I'm reminded of a scene from a book in the Axis of Time trilogy by John Birmingham. The books dealt with an international naval taskforce from 2021 ending up in 1942, on the cusp of the Battle of Midway. While the Allies get the bulk of the ships and thus advanced tech, the Axis powers each get a ship from the future to tear apart. The scene in question involved an engineer being called before Himmler to be set on the task of reverse-engineering the tech they've acquired.

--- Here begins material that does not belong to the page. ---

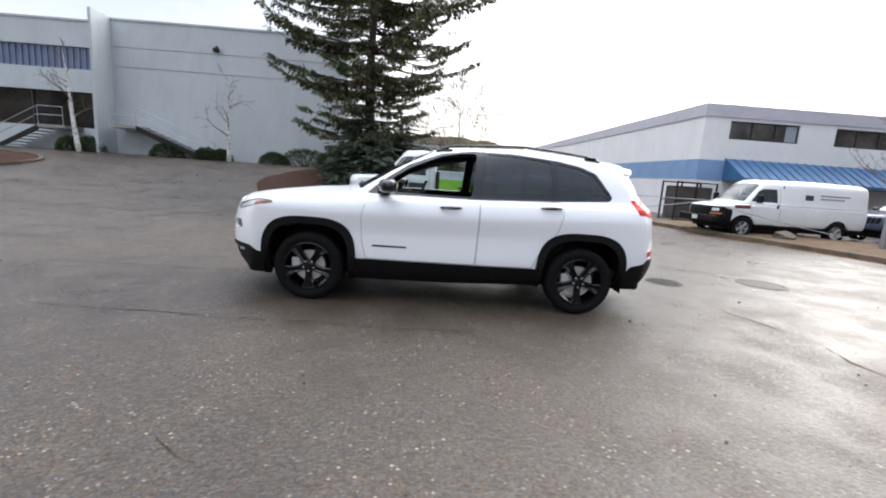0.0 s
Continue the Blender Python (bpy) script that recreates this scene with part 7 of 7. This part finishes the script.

The engineer notes that, despite his superior's belief, reverse-engineering is not as simple as taking something apart to see what makes it tick. He uses a "flexipad," an equivalent of an iPad, to explain the difficulty of the task. Just the casing of the device represents decades of research and development, something that Germany of 1942 couldn't hope to duplicate just from studying it. They could learn from it, whether through study of it or from the data stored on it, and improve what they have, but it would be decades before they could hope to replicate it.